[START Record set]
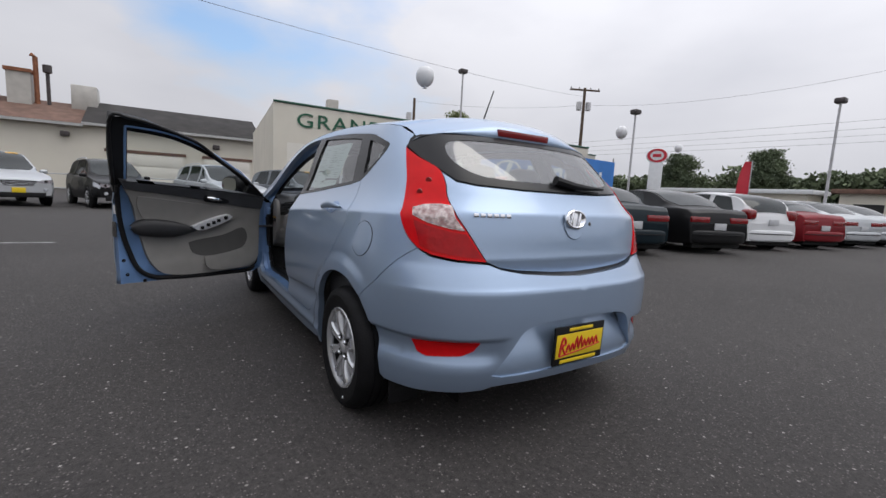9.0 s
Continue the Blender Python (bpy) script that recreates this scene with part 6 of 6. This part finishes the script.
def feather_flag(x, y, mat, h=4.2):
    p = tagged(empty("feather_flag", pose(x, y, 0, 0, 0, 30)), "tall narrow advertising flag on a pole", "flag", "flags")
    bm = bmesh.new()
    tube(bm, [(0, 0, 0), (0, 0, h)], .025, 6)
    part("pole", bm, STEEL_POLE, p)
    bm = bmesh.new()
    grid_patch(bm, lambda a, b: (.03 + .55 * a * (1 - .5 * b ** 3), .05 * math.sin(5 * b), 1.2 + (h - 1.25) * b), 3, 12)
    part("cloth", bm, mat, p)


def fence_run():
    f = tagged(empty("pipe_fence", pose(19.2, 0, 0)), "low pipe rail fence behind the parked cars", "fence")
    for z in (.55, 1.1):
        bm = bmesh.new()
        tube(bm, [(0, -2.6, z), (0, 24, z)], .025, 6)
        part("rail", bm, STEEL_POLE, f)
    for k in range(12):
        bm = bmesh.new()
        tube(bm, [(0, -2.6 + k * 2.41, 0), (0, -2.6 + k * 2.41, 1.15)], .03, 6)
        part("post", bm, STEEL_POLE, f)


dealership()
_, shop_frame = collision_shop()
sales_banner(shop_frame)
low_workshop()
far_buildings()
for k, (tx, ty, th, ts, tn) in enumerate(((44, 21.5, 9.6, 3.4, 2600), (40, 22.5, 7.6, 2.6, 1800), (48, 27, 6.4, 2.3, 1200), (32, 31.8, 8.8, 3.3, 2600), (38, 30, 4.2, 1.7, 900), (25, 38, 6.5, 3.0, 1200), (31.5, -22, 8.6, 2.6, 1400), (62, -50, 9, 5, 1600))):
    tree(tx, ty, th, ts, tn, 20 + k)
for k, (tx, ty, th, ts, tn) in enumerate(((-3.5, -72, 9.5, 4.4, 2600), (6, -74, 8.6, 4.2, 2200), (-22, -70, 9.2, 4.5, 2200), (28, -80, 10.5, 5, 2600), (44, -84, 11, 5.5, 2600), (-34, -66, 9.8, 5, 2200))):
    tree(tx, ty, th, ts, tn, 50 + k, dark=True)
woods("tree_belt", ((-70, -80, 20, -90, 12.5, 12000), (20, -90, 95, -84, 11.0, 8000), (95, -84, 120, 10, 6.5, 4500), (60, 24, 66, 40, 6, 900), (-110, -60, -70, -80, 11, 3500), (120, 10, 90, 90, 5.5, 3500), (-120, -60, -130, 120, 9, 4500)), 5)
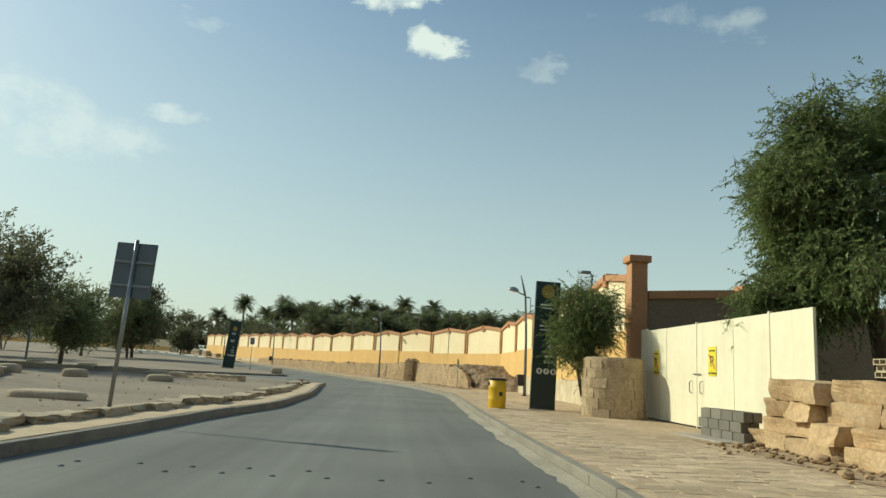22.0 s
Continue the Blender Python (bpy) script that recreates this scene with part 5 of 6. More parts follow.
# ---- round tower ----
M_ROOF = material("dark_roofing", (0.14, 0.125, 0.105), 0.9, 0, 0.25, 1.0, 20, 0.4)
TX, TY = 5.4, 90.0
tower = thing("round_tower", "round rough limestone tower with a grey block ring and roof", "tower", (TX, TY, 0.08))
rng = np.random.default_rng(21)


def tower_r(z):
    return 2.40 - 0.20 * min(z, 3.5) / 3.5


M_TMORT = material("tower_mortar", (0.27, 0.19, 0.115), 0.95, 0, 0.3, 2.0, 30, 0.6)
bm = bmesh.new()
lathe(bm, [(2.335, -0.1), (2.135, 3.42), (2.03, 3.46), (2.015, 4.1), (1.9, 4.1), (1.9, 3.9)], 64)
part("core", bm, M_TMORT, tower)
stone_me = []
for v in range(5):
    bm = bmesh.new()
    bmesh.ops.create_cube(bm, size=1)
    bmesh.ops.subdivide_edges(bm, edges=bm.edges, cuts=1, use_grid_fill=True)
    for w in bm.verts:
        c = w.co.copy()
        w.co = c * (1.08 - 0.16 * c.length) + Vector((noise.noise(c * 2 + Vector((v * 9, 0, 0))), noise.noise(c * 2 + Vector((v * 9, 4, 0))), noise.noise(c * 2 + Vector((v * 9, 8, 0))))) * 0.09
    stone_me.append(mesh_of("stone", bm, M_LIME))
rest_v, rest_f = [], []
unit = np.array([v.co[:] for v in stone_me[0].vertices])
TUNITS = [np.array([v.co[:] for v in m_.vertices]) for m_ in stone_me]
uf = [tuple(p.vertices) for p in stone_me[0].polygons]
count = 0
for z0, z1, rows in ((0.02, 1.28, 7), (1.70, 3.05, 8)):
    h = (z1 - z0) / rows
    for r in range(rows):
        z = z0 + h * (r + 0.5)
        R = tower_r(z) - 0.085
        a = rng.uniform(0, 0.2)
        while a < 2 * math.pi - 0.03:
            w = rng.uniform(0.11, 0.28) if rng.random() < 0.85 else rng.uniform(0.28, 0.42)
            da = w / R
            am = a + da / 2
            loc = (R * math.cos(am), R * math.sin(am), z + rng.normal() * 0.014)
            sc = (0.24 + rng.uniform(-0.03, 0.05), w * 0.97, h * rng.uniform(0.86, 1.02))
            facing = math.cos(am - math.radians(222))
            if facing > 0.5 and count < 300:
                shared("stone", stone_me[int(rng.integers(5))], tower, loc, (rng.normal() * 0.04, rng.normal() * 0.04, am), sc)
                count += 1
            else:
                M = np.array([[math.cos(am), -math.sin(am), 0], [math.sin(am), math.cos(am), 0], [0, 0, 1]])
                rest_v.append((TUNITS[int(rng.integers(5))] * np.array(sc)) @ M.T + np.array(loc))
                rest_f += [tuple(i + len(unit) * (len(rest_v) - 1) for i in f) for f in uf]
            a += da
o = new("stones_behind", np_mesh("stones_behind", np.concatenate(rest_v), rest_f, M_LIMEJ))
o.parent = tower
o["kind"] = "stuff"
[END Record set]
The request:
Begin with the line that has "More parts follow." in the listing above and end after the line that has "return 2.40 - 0.20 * min(z, 3.5) / 3.5"; output those lines exactly.

Task result:
Continue the Blender Python (bpy) script that recreates this scene with part 5 of 6. More parts follow.
# ---- round tower ----
M_ROOF = material("dark_roofing", (0.14, 0.125, 0.105), 0.9, 0, 0.25, 1.0, 20, 0.4)
TX, TY = 5.4, 90.0
tower = thing("round_tower", "round rough limestone tower with a grey block ring and roof", "tower", (TX, TY, 0.08))
rng = np.random.default_rng(21)


def tower_r(z):
    return 2.40 - 0.20 * min(z, 3.5) / 3.5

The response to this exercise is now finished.